Friday, November 14, 2008

For A Brief Moment, Robert Hutchins & Mortimer Adler Were America's White, Male, Oprah Winfreys

The Great Books of the Western World. What a title! What a marketing concept! What hubris! Everybody's grandparents had at least a couple of copies. They were lined up proudly on the top shelf of the living room library, a dusty row of pleather bound volumes that nobody ever did get around to reading. So why did they sell so well? In A Great Idea At The Time: The Rise, Fall, and Curious Afterlife of the Great Books, author Alex Beam examines this weird, post war phenomenon. And in today's NYTimes, James Campbell reviews this examination.
An excerpt:
In the middle of the last century, a committee of commercially minded academics came up with its own strategy to undermine the enjoyment of reading. With the backing of the University of Chicago, Robert Maynard Hutchins, Mortimer Adler and a few others whittled the literary, scientific and philosophical canon down to 443 exemplary works.

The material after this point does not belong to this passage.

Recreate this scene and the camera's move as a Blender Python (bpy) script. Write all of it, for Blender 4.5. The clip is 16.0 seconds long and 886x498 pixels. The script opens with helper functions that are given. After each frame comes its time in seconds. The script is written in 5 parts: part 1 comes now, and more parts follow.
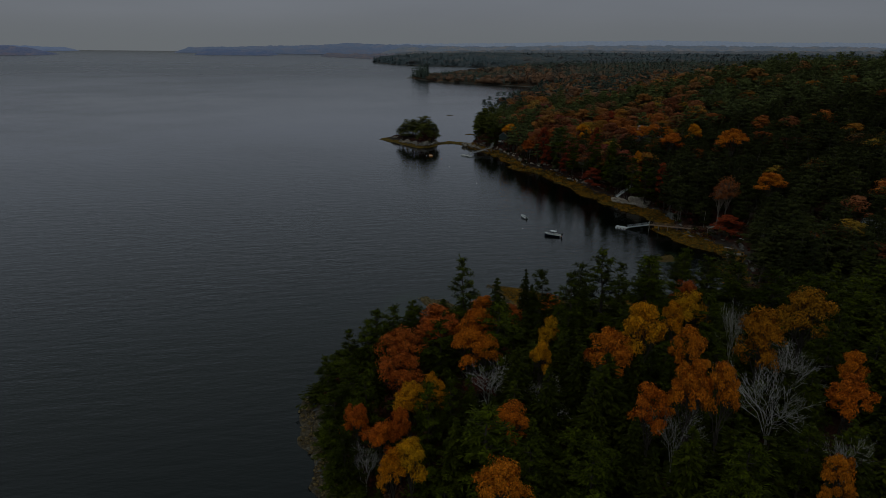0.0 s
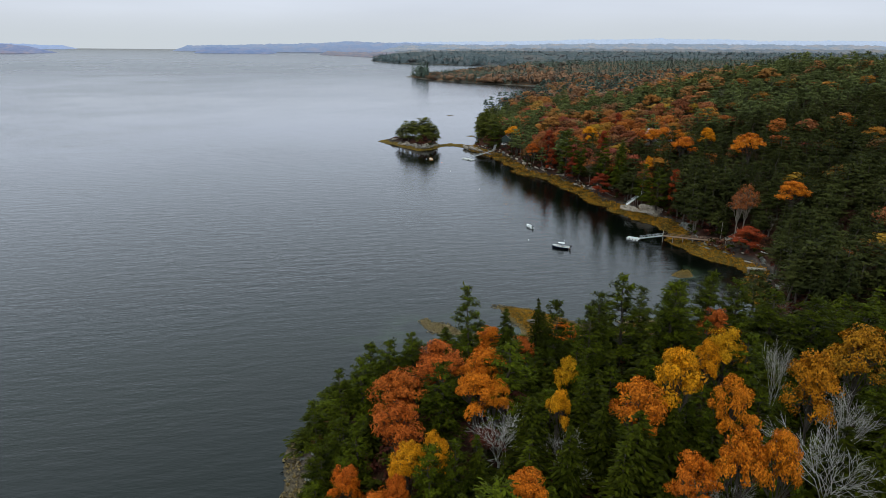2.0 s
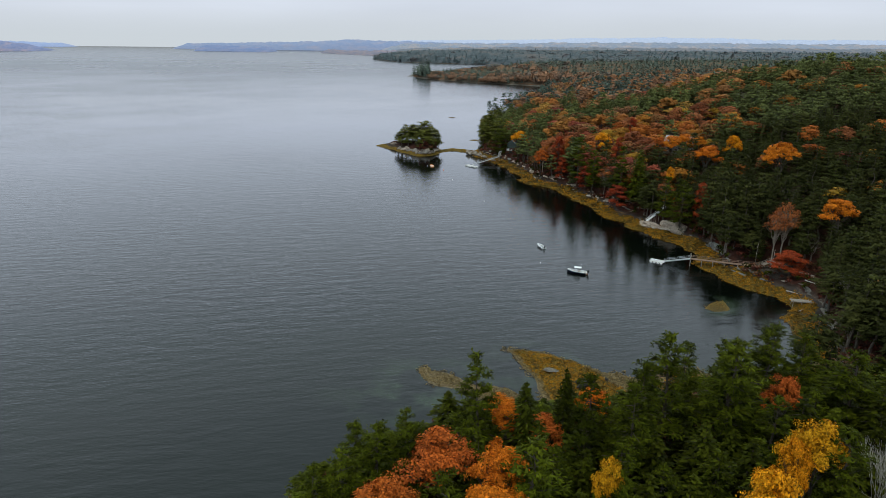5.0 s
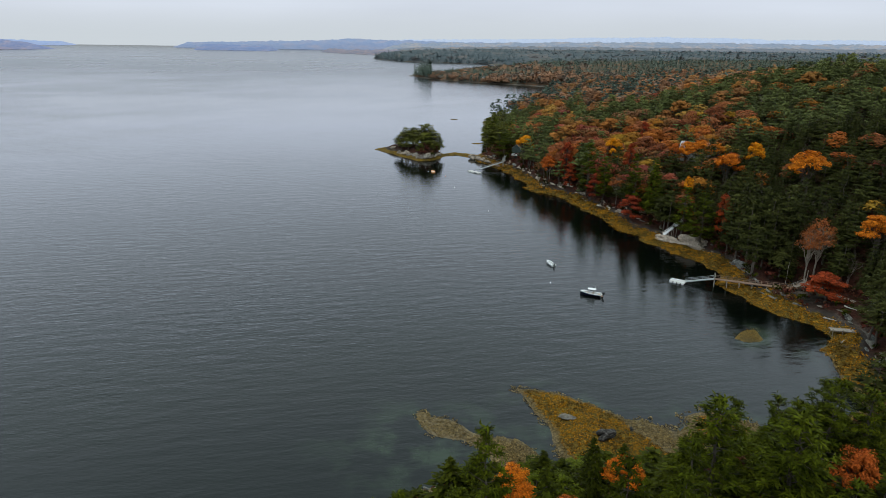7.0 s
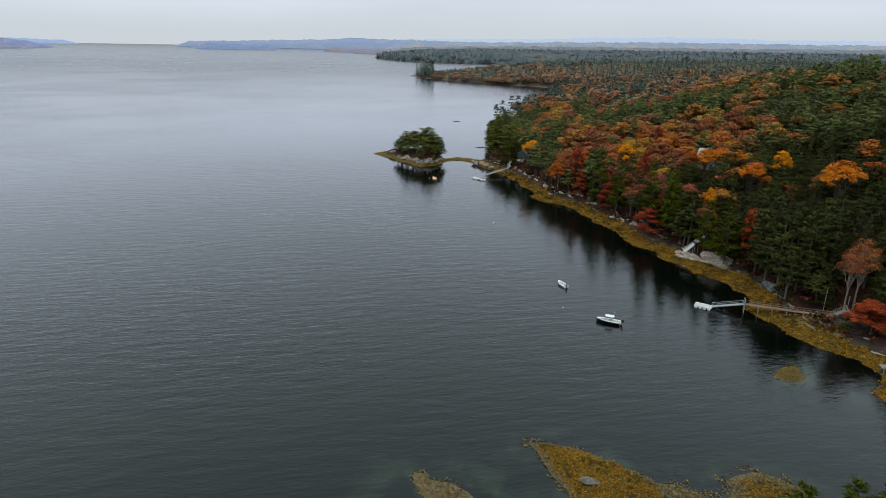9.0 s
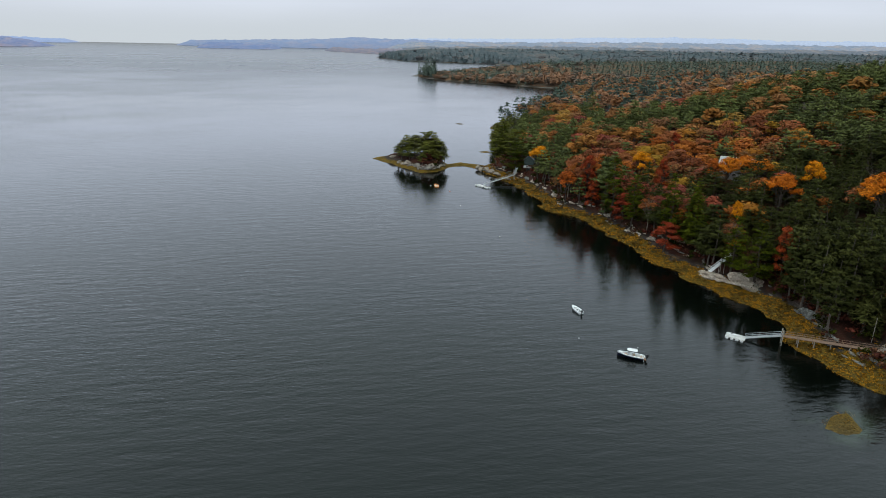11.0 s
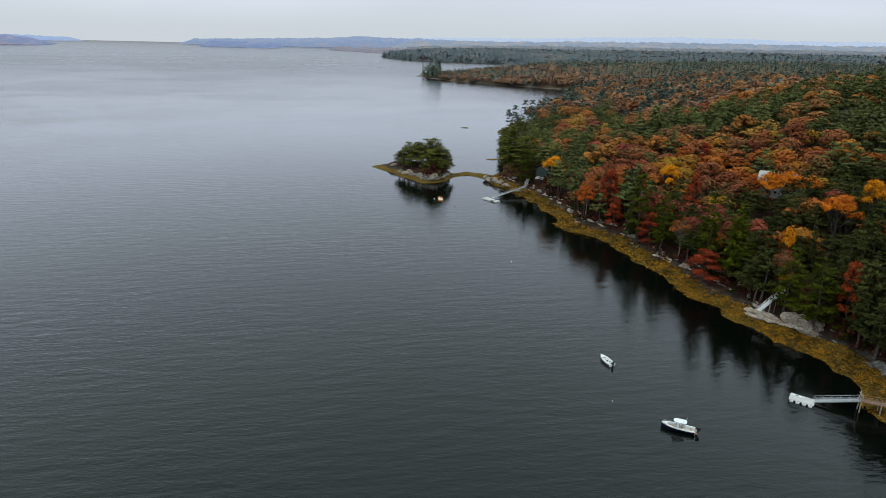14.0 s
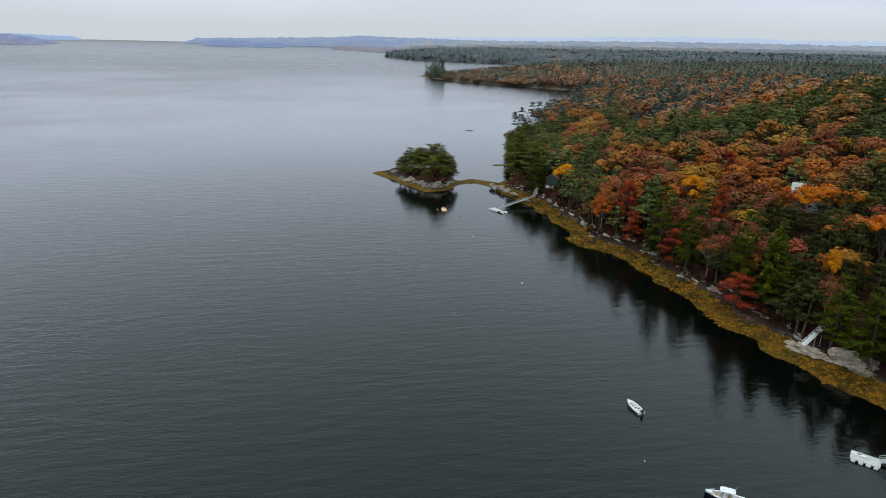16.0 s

They had them bound in 54 black leatherette volumes, with the overall designation Great Books of the Western World, then hired genial salesmen to knock on suburban doors and make promises of fulfillment through knowledge...Each was a small library in its own right, with slabs of text arranged in monumental double columns. The Great Books of the Western World were what books should not be: an antidote to pleasure.